Leave the pictures out and retype the lines from the beginning through the line with "0, 1.0, 0.05)", both ends included.

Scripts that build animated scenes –
(begin)
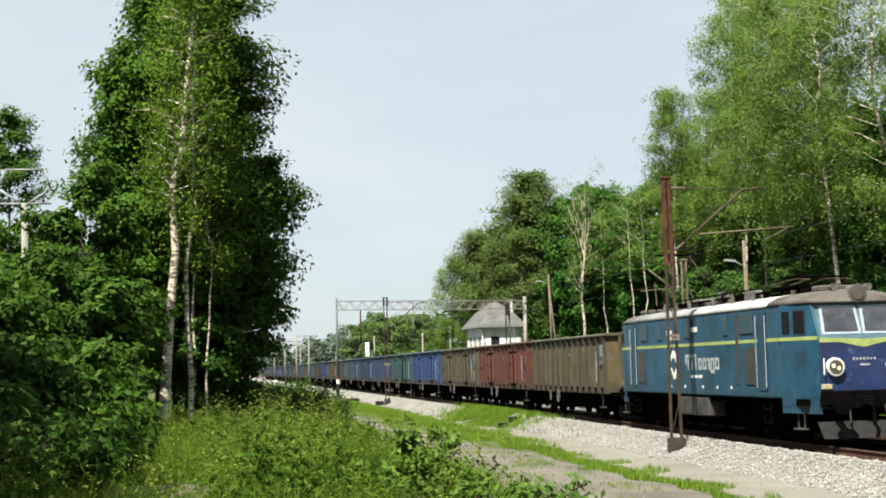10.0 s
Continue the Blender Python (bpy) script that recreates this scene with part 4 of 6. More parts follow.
M_PALE = surface("pale_fitting", (0.09, 0.085, 0.076), (0.23, 0.215, 0.195), 4, 30, 0.7)
M_STEP = surface("step_steel", (0.025, 0.024, 0.022), (0.10, 0.095, 0.09), 4, 30, 0.7)
M_MARK = surface("stencil_white", (0.30, 0.34, 0.38), (0.62, 0.64, 0.66), 7, 40, 0.8)
M_COAL = surface("coal", (0.008, 0.008, 0.009), (0.03, 0.03, 0.032), 3, 14, 0.7, 0, 1.0, 0.05)

KHAKI, OLIVE, GREY_BROWN = (0.185, 0.135, 0.050), (0.092, 0.098, 0.062), (0.068, 0.072, 0.064)
DEEP, BRIGHT, MID, LIGHT, TEAL = (0.007, 0.080, 0.36), (0.004, 0.078, 0.42), (0.006, 0.082, 0.27), (0.022, 0.130, 0.275), (0.025, 0.15, 0.175)
GREEN_GREY, RED = (0.060, 0.108, 0.096), (0.215, 0.036, 0.014)
KHAKI_DARK = (0.155, 0.122, 0.055)
# colour, words, doors, wear, repainted colour and share of it: wagon by wagon behind the engine
RAKE = [
    (KHAKI_DARK, "khaki-brown", 0, 0.5, None, 0), (RED, "rust-red", 1, 0.25, None, 0), (KHAKI_DARK, "khaki-brown", 1, 0.6, None, 0), (DEEP, "bright blue", 1, 0.15, None, 0),
    (TEAL, "teal", 1, 0.25, None, 0), (MID, "blue", 0, 0.25, None, 0), (MID, "blue", 1, 0.3, None, 0), (LIGHT, "light blue", 1, 0.35, None, 0),
    (GREEN_GREY, "grey-green with blue stake feet", 1, 0.5, None, 0), (KHAKI, "khaki-brown with blue patches", 1, 0.5, DEEP, -0.75), (DEEP, "bright blue", 1, 0.15, None, 0), (GREY_BROWN, "dark grey-brown", 1, 0.35, None, 0),
    ((0.018, 0.115, 0.19), "teal-blue", 1, 0.3, None, 0), (OLIVE, "olive-brown", 1, 0.5, None, 0), (LIGHT, "light blue", 1, 0.3, None, 0), (OLIVE, "olive-brown", 1, 0.55, DEEP, -0.85),
    (OLIVE, "olive with blue patches", 1, 0.45, DEEP, -0.7), (MID, "scuffed blue", 1, 0.45, None, 0), ((0.012, 0.060, 0.125), "dusty dark blue", 1, 0.4, None, 0), ((0.046, 0.056, 0.062), "scratched dark grey", 1, 0.6, None, 0),
    (OLIVE, "olive and bright blue repainted", 1, 0.35, None, 0), (GREY_BROWN, "dark grey-brown", 1, 0.5, None, 0), (LIGHT, "light blue", 1, 0.4, None, 0), (GREY_BROWN, "brown-grey", 1, 0.45, None, 0),
    (MID, "blue", 1, 0.25, None, 0), (OLIVE, "olive-brown", 0, 0.45, None, 0), (GREEN_GREY, "grey-green", 1, 0.5, None, 0), (GREEN_GREY, "dark grey-green", 0, 0.55, DEEP, -0.85), (MID, "blue", 1, 0.12, None, 0),
]
# where a wagon's middle is along the line at 13 s, for the fourth one
FOURTH, PITCH = 43.63, 14.04
wagons = []
kinds = {}
for i, (colour, words, doors, wear, patch, amount) in enumerate(RAKE):
    mat = paint("wagon_paint", colour, wear, patch=patch, amount=amount)
    label = words + " high-sided coal wagon" + (" with double side doors" if doors else " with pressed side stakes")
    if doors not in kinds:
        kinds[doors] = wagon(doors, mat, label, pose(TRACK, 100 + 15 * i, 0))
        wagons.append(kinds[doors])
    else:
        w = copy_thing(kinds[doors], pose(TRACK, 100 + 15 * i, 0))
        wagons.append(tagged(w, label))
    # stake paint: grimier, and darkened to stand for the shadow lines at the stakes
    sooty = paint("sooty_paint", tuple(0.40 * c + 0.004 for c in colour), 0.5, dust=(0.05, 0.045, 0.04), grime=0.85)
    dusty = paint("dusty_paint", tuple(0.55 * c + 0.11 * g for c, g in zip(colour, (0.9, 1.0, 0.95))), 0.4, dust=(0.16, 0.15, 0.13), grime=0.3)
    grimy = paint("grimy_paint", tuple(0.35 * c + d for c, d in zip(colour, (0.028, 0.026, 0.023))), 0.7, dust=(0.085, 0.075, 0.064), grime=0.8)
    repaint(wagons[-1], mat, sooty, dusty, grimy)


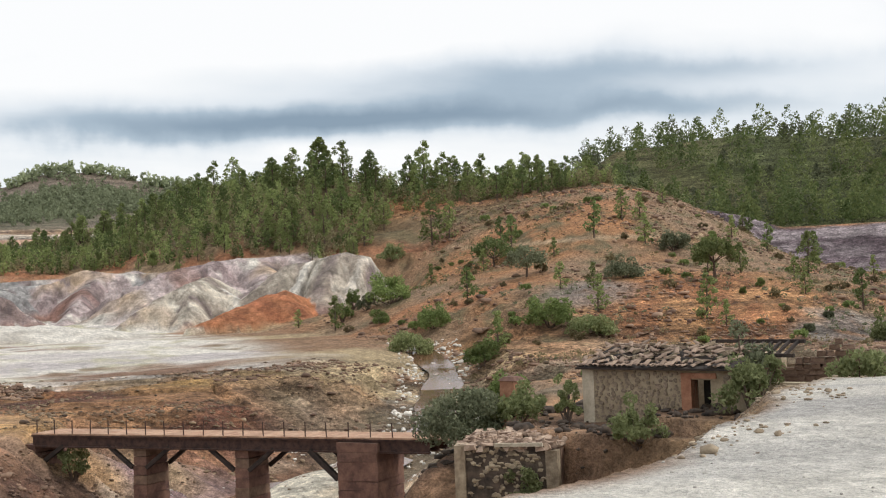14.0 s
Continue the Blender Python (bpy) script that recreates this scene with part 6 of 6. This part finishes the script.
for k, (x, y, h, w, m) in enumerate((
        (126.6, 121.8, 4.4, 5.6, 0), (125.9, 144.7, 3.2, 4.5, 0), (128.6, 117.4, 2.1, 5.2, 2), (151.4, 139.8, 3.2, 5.2, 1), (171.4, 152.5, 3.3, 5.2, 1), (133.1, 168.4, 4.8, 6.4, 0), (118.0, 136.6, 2.7, 5.2, 2),
        (116.0, 118.2, 2.9, 4.0, 0), (131.9, 177.3, 3.6, 2.7, 0), (153.2, 203.8, 3.2, 4.8, 2), (157.2, 124.4, 1.1, 1.1, 0), (164.0, 128.3, 1.3, 1.2, 0), (152.5, 99.8, 2.2, 3.0, 2), (97.7, 86.9, 2.2, 3.4, 0), (101.1, 79.7, 1.9, 4.2, 0), (150.5, 108.0, 1.0, 1.5, 1), (158.0, 112.0, 0.9, 1.3, 1))):
    bush(on(x, y), h, w, 140 + k, ("round green shrub on the bare orange hillside", "dark grey-green shrub on the bare hillside", "pale feathery shrub on the bare hillside")[m], (M_BUSH, M_OLIVE_DARK, M_WILLOW)[m], per=100, clumps=34)
for k, (x, y, h) in enumerate(((142.9, 115.4, 4.9), (182.9, 137.8, 6.1), (139.5, 137.0, 3.3), (134.1, 123.0, 4.2), (177.1, 110.6, 3.4), (124.7, 168.8, 4.7), (160.6, 202.3, 7.5), (163.0, 200.5, 6.4), (154.0, 215.1, 6.2), (122.8, 176.6, 2.6), (152.9, 100.6, 3.5), (168.9, 155.7, 4.4), (174, 167, 4.9))):
    pine(on(x, y), h, 160 + k, "young feathery pine on the bare slope", M_PINE, "young pines", 0.26, 0.08, 16, leaf=0.045)

# scattered young growth over the hillside
protos = [bush(on(131, 133), 1.1, 1.5, 171, "small dry hillside shrub", M_DRY, "small hillside shrubs", 36, 14), bush(on(137, 141), 1.2, 1.5, 172, "small green hillside shrub", M_BUSH, "small hillside shrubs", 36, 14), pine(on(150, 170), 3.4, 173, "slim young pine on the slope", M_PINE, "young pines", 0.24, 0.1, 14), pine(on(160, 180), 4.6, 174, "slim young pine on the slope", M_PINE_DARK, "young pines", 0.24, 0.15, 14)]
R2 = np.random.RandomState(33)
q = scatter(190, 100, 222, 60, 225, lambda x, y: ((x - 0.25 * y > 82) & (gzs(x, y) > 5.6) & (spoil_height(x, y) < 0.1) & (np.hypot(x - 131, y - 198) > 20)) * 0.8, 34)
for x, y in q:
    o = protos[R2.choice(4, p=(0.50, 0.32, 0.10, 0.08))]
    copy_thing(o, pose(x, y, gz(x, y) - 0.05, 0, 0, R2.uniform(0, 360)) @ Matrix.Scale(R2.uniform(0.6, 1.3), 4))

# pine wood on the ridge behind the heaps
kinds = [pine(on(136 + 11 * k, 283 + 2 * k), 7.0 + k, 180 + k, "tall slender pine in the ridge wood", M_PINE if k % 3 else M_PINE_DARK, "ridge pines", 0.20 + 0.02 * (k % 3), 0.22, 52, leaf=0.024) for k in range(5)]
kinds.append(round_tree(on(124, 276), 4.6, 4.4, 190, "rounded bright green pine at the edge of the wood", M_PINE, 0.2, "stone_pine", "ridge pines", 60, 30, 0.24))
big = pine(on(168, 262), 12.5, 195, "tallest broad-crowned pine of the ridge wood", M_PINE, "ridge pines", 0.2, 0.35, 50, leaf=0.035)


def wood(x, y):
    d = segment_distance(x, y, WOOD_CREST)[0] + 8 * fbm(x, y, 18, 3, 201)
    return (d < inter(x, [96, 130, 146, 156, 166, 185, 200], [40, 54, 44, 28, 15, 9, 5])) * (x - 0.22 * (y - 262) > 99) * (gzs(x, y) - spoil_height(x, y) > 8.0) * (gzs(x, y) > 18) * inter(x, [92, 104, 150], [0.35, 0.8, 0.95])


def height_scale(x, y):
    return inter(x, [92, 108, 128, 145], [0.55, 0.75, 0.85, 1.0])


q = scatter(150, 92, 202, 196, 350, wood, 35)
for x, y in q:
    k = R2.choice(6, p=(0.22, 0.2, 0.17, 0.13, 0.08, 0.2))
    copy_thing(kinds[k], pose(x, y, gz(x, y) - 0.1, 0, 0, R2.uniform(0, 360)) @ Matrix.Scale(R2.uniform(0.55, 0.95) * float(height_scale(x, y)), 4))
q = scatter(95, 120, 206, 192, 320, lambda x, y: (segment_distance(x, y, WOOD_CREST)[0] < 7) * 0.9, 36)
for x, y in q:
    copy_thing(kinds[R2.choice(5)], pose(x, y, gz(x, y) - 0.1, 0, 0, R2.uniform(0, 360)) @ Matrix.Scale(R2.uniform(0.5, 1.0) * float(inter(x, [120, 150, 180], [0.6, 1.0, 0.85])), 4))
q = scatter(34, 88, 150, 196, 272, lambda x, y: (np.abs(gzs(x, y) - 18.6) < 1.6) * (x - 0.22 * (y - 262) > 94) * (gzs(x, y) - spoil_height(x, y) > 8.0) * 0.9, 202)
for x, y in q:
    copy_thing(kinds[R2.choice(6)], pose(x, y, gz(x, y) - 0.1, 0, 0, R2.uniform(0, 360)) @ Matrix.Scale(R2.uniform(0.2, 0.45), 4))
for x, y, s in ((13, 290, 0.55), (18, 292, 0.7), (20, 288, 0.45), (22, 290, 0.4)):
    copy_thing(kinds[1], pose(x, y, gz(x, y) - 0.1, 0, 0, 40 * x) @ Matrix.Scale(s, 4))
for mat, count, sd, name, label in ((M_PINE, 850, 37, "ridge_wood", "dense olive-green young pine wood on the ridge"), (M_PINE_DARK, 650, 67, "ridge_wood", "dense olive-green young pine wood on the ridge"), (M_TWIG, 1100, 57, "ridge_thicket", "bare brownish thicket between the ridge pines")):
    p = scatter(count, 90, 202, 196, 350, wood, sd)
    hs = np.random.RandomState(sd + 1).uniform(2.0, 5.4, len(p)) * height_scale(p[:, 0], p[:, 1]) * (0.75 if sd == 57 else 1.0)
    z = ground_height(p[:, 0], p[:, 1])
    jit = np.random.RandomState(sd + 3)
    cone_c = np.concatenate([np.stack([p[:, 0] + hs * jit.uniform(-0.16, 0.16, len(p)), p[:, 1] + hs * jit.uniform(-0.16, 0.16, len(p)), z + hs * f], 1) for f in (0.25, 0.45, 0.66, 0.86)])
    cone_r = np.concatenate([np.stack([hs * g, hs * g, hs * 0.16], 1) for g in (0.20, 0.24, 0.19, 0.10)])
    v, f = leaf_cloud(cone_c, cone_r, 24, 0.21, np.random.RandomState(sd + 2))
    tagged(new(name, joined_mesh(name, v, f, mat)), label, "trees", kind="stuff")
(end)
Task solution –
10.0 s
Continue the Blender Python (bpy) script that recreates this scene with part 4 of 6. More parts follow.
M_PALE = surface("pale_fitting", (0.09, 0.085, 0.076), (0.23, 0.215, 0.195), 4, 30, 0.7)
M_STEP = surface("step_steel", (0.025, 0.024, 0.022), (0.10, 0.095, 0.09), 4, 30, 0.7)
M_MARK = surface("stencil_white", (0.30, 0.34, 0.38), (0.62, 0.64, 0.66), 7, 40, 0.8)
M_COAL = surface("coal", (0.008, 0.008, 0.009), (0.03, 0.03, 0.032), 3, 14, 0.7, 0, 1.0, 0.05)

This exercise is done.